Do mesmo modo que se fala da «direita cristã» como uma força política nos Estados- Unidos, poderá, pois, falar-se dos neo-conservadores como representando a «direita judia». No entanto, esta caracterização é problemática por três razões.

Primeiro, os neo-conservadores não passam de um pequeno clã, embora tenham adquirido uma força considerável nos seio das organizações representativas da comunidade judia, nomeadamente a Conference of Presidents of Major American Jewish Organizations(Conferência de Presidentes das Principais Organizações Judaicas Americanas,NdT) . O jornalista Thomas Friedman do New York Times contabiliza vinte-e-cinco, a propósito das quais ele escreveu em 2003: «se os tivésseis exilado numa ilha deserta há um ano e meio atrás, a guerra do Iraque não teria acontecido». [3Os neo-conservadores compensam o seu pequeno número pela multiplicação dos seus Committees, Projects e outros think tanks redundantes, que lhes conferem uma espécie de ubiquidade, mas a sua filosofia permanece o apanágio de um pequeno número.

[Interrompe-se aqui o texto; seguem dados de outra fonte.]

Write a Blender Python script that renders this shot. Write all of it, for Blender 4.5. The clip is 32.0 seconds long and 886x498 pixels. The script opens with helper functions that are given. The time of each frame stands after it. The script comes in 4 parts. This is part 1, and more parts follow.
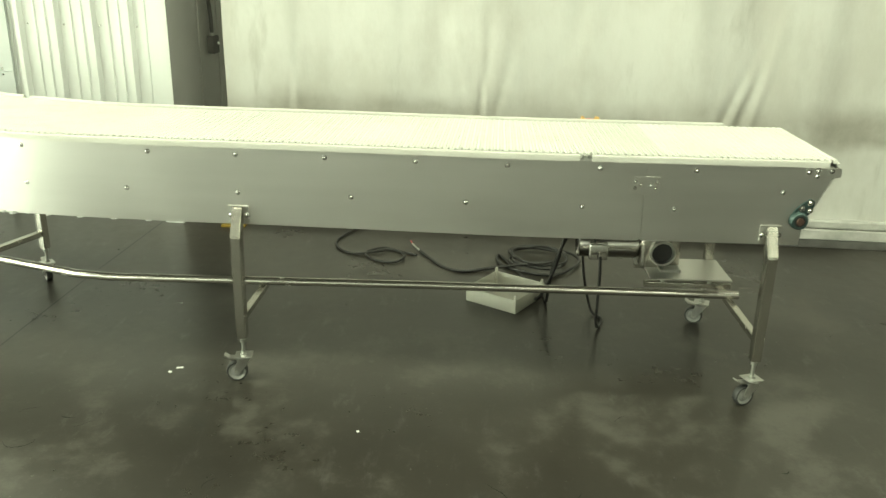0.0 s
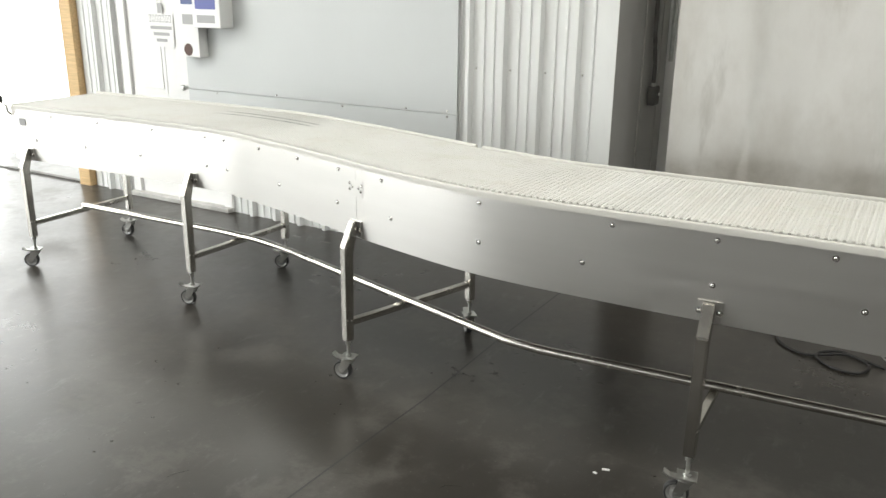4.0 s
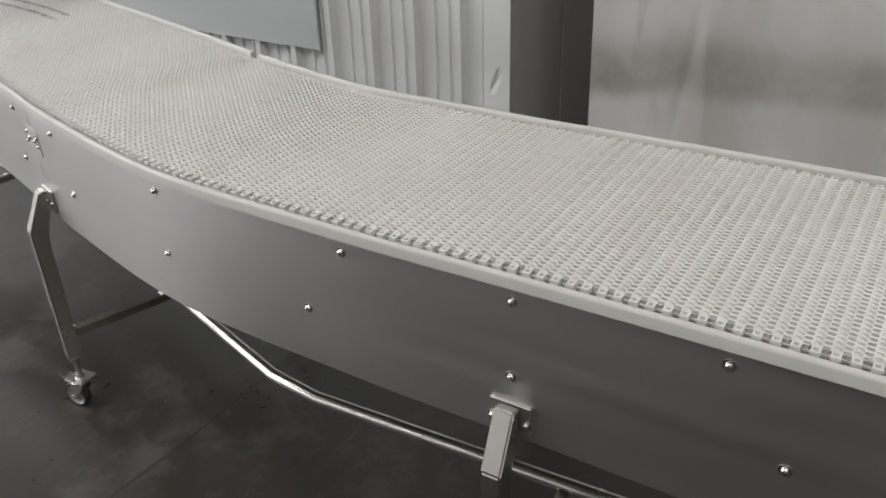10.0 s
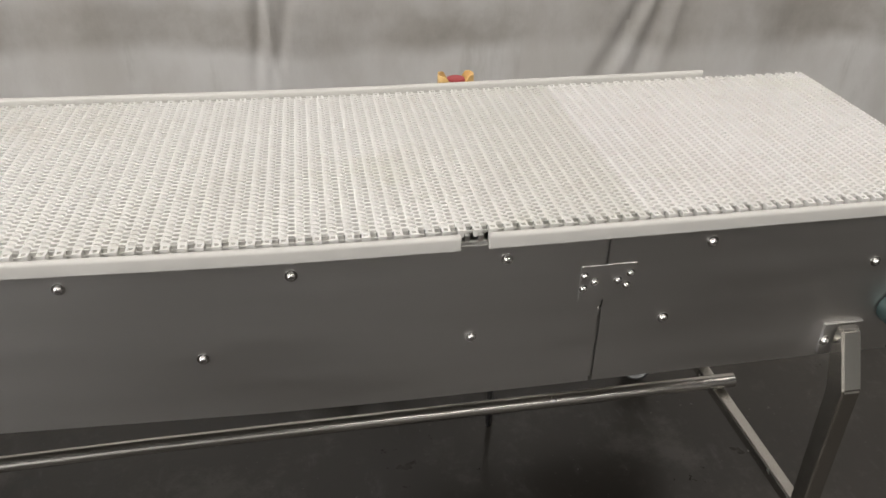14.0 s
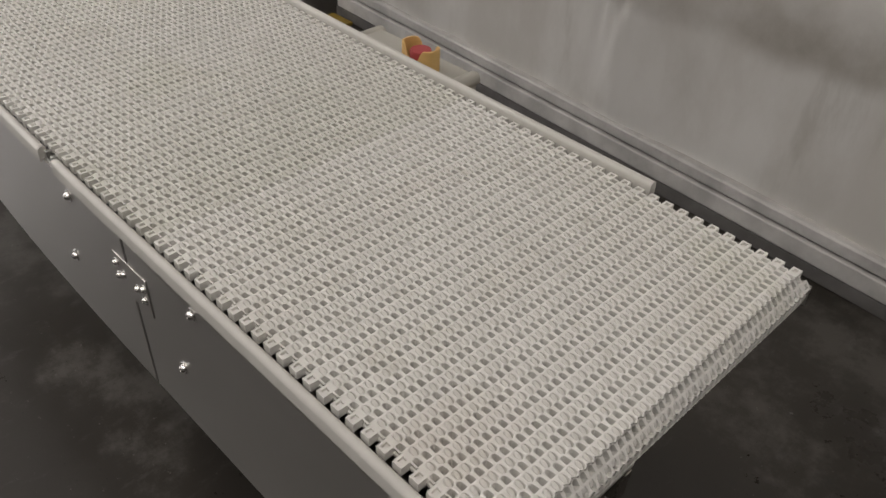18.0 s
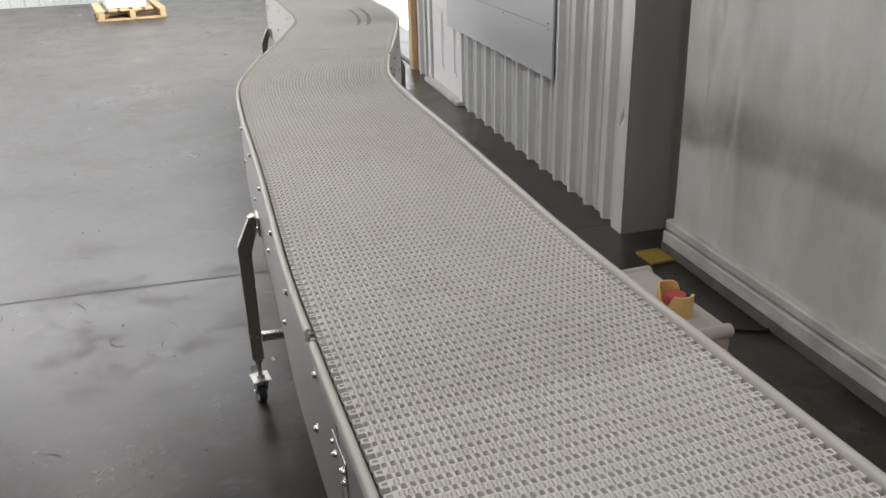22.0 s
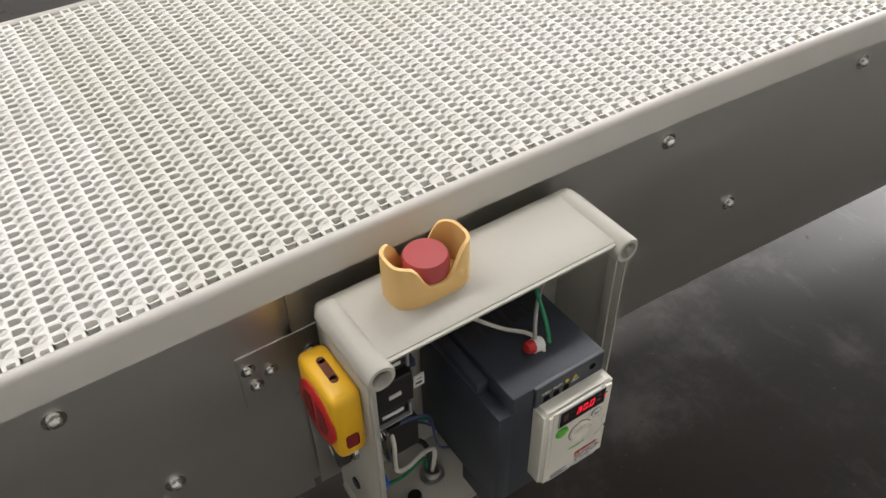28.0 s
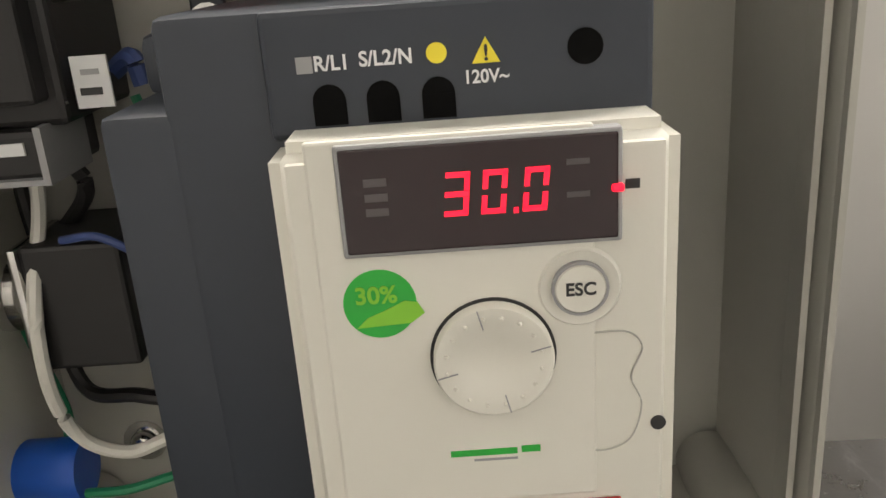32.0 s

Em segundo lugar, os neo-conservadores da primeira geração vêm todos maioritariamente da esquerda, e alguns até da extrema esquerda trotskista como Irving Kristol, intelectual fétiche do neo-conservadorismo e um dos principais redactores da Commentary. Foi no final dos anos 60 que a redacção da Commentary começa a sua viragem à direita rompendo com a New Left pacifista – (Nova Esquerda), incarnada por George McGovern. Norman Podhoretz, o redactor em chefe da Commentary de 1960 até à sua reforma em 1995, foi um militante anti-Vietname até 1967, para tornar-se nos anos 70 um fervoroso advogado do aumento do orçamento da Defesa, levando a redacção na sua esteira. Nos anos 1980, ele opõe-se à política de “detente” no seu livro The Present Danger (O Perigo Actual,NdT). Ele manifesta-se pela invasão do Iraque nos anos 90, e de novo no início dos anos 2000. Em 2007, enquanto o seu filho John Podhoretz toma o testemunho como redactor em chefe da Commentary, ele clama pela urgência de um ataque americano contra o Irão.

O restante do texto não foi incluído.